Benny wrote:As the compressed air/fuel mixture is ignited (increasing temperature), the pressure of the gases from this heating is used to power the turbocharger (after it pushes the piston down and is exhausted out the exhaust valve), hence a turbo is powered by the pressure of the heated gasses.
Is that correct or not?
Benny wrote:What you also forget Danny, is that a lot of the rotational force of a turbocharger is not caused just by exhaust pressure, but by exhaust heat, and it is this heat that actually causes most of the rotation of the turbocharger impellor.
The inconsistencies, they make me lol. It's ok to be wrong, although I agree that it's hard to admit it after you've been an arrogant jerk about it. You are correct about the workings of the combustion chamber though. If this is something that you're willing/wanting to discuss more, I'd gladly explain it via PM, but I'd rather not crap up this thread with any more 'I know more physics than you' pissing matches.

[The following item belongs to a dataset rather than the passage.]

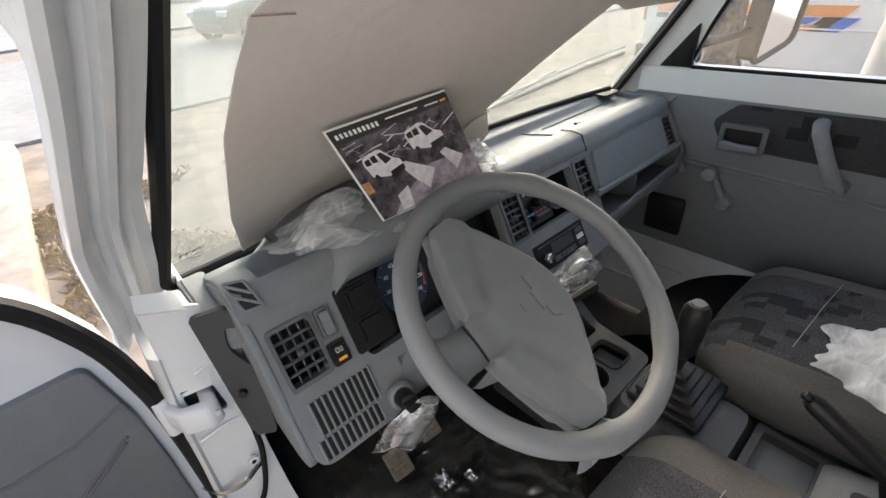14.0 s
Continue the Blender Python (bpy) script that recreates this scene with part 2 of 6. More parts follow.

Back to the original topic at hand, imagine a naturally aspirated car, where the exhaust suddenly drops from the usual 2 inches to 0.5 inches in diameter, then back up to 2 inches. Would that bottleneck in the flow cause a loss to the power made? Yes, yes it would. Now imagine that when exhaust goes through that constriction, the engine magically makes more power. That loss is still there, but the new magic power overcomes it and so the total power produced is greater than before. What you've just imagined is a turbocharger. Thus, there is a parasitic load associated with a turbo, but it is proportional to the velocity of exhaust gases rather than to engine RPM.